70 × 36 × 30 = 75,600 cubic inches, which equals 43.75 cubic feet after dividing by 1,728. The actual internal capacity will be smaller because insulation, shelves, machinery, and wall thickness reduce usable space.

Why cubic feet matters in shipping and storage

Cubic feet directly affects how efficiently you can use a space. In shipping and storage, paying attention to volume can save money. A package might be lightweight but still expensive to ship if it takes up too much room. Warehouses often evaluate both floor footprint and total cubic storage usage. Moving companies estimate how much truck space household goods require. Self-storage customers compare unit sizes by both square footage and approximate cubic capacity.

For parcel and freight planning, volume also interacts with dimensional weight. Carriers frequently price packages using size-based formulas when boxes are large relative to their actual weight. While dimensional weight rules vary by service and carrier, the underlying concept is similar: a bulky shipment can consume valuable vehicle or aircraft space even if it is not heavy.

Volume benchmark Equivalent measure Approximate real-world comparison Why it matters
1 cubic foot 1,728 cubic inches About 7.48 U.S. gallons or 28.317 liters Useful for small boxes and compact storage
10 cubic feet 17,280 cubic inches Comparable to a modest storage chest or compact appliance volume range Good for furniture and appliance planning
100 cubic feet 172,800 cubic inches Represents substantial truck, closet, or storage usage Helpful for moving and bulk inventory estimates
1 cubic meter 35.3147 cubic feet Common freight and international logistics benchmark Important when converting from metric shipping documents

Best practices when measuring dimensions

  • Measure the longest point for length, the widest point for width, and the tallest point for height.
  • Use the same unit for every measurement before multiplying.
  • For shipping cartons, include any bulges, flaps, handles, or protrusions if the carrier counts them.
  • For room calculations, measure wall to wall and floor to ceiling carefully.
  • Round only at the end of the calculation when possible.
  • If you have multiple identical items, calculate one item and multiply by quantity.

How to handle irregular shapes

Not every object is a perfect rectangular prism.
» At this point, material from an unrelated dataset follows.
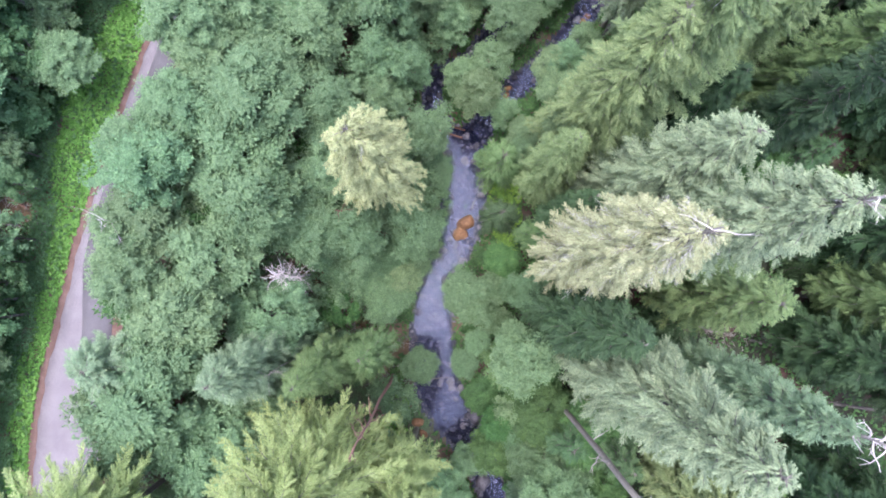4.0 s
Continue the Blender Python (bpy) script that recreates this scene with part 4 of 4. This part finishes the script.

When dealing with irregular items, the most practical method is often to calculate the volume of the smallest rectangular box that can fully contain the object. This is especially common in freight, warehousing, and moving. For example, if a chair has arms or a lamp has a wide base and narrow shade, you still often use the maximum length, width, and height to estimate the occupied cubic feet.

For more technical applications, irregular objects may be split into smaller regular shapes. You can calculate each section individually and add the results together. A storage nook with a sloped ceiling can be divided into a rectangular section and a triangular prism section. A custom crate with two levels can be treated as two boxes. This section-by-section approach gives a more realistic answer than using one oversized bounding box.

Irregular shape strategy

  1. Sketch the object or space.
  2. Divide it into measurable sections.
  3. Calculate each section in cubic feet.
  4. Add all section totals together.
  5. If needed, add a planning buffer for packing material or clearance.

Differences between cubic feet, square feet, and gallons

These units are often confused. Square feet measures area in two dimensions, such as floor space. Cubic feet measures volume in three dimensions, such as a room, refrigerator, or shipping carton. Gallons measure liquid capacity. To compare them meaningfully, you need a dimensional relationship. One cubic foot equals about 7.48 U.S. gallons. According to the National Institute of Standards and Technology, careful unit consistency is essential whenever physical measurements are converted or compared.

Likewise, volume conversions used in environmental, utility, and engineering settings often rely on standardized relationships. The U.S. Environmental Protection Agency frequently presents guidance involving space, airflow, and measurement consistency, while academic engineering programs such as those at Purdue University emphasize dimensional analysis as a core practice in accurate calculations.

Common mistakes people make

  • Mixing units: entering one dimension in inches and another in feet without converting.
  • Confusing area with volume: multiplying only length by width and forgetting height.
  • Using internal instead of external dimensions: this can affect shipping or storage planning.
  • Ignoring quantity: one carton might fit, but 20 cartons require far more cubic feet.
  • Rounding too early: early rounding can create noticeable volume errors.

When cubic feet calculations are especially useful

You should calculate cubic feet whenever the amount of three-dimensional space matters. That includes:

  • Comparing storage units
  • Estimating moving truck capacity
  • Checking appliance or freezer size
  • Planning warehouse inventory placement
  • Evaluating packaging and carton efficiency
  • Converting metric volume documents into U.S. customary terms
  • Estimating room air volume for planning discussions

Final takeaway

If you want to calculate cubic feet correctly, the process is simple: measure length, width, and height, convert them into feet, and multiply the values together. The challenge is not the formula itself but the discipline to use consistent units and correct measurements. Whether you are working on home storage, freight, a room layout, or a packaging project, cubic feet gives you a practical and universal way to understand volume.

This calculator helps automate the process by converting units, multiplying dimensions, accounting for quantity, and presenting the result in several useful formats. For the most accurate result, always double-check your measurements and confirm whether you need inside dimensions, outside dimensions, or a maximum occupied envelope.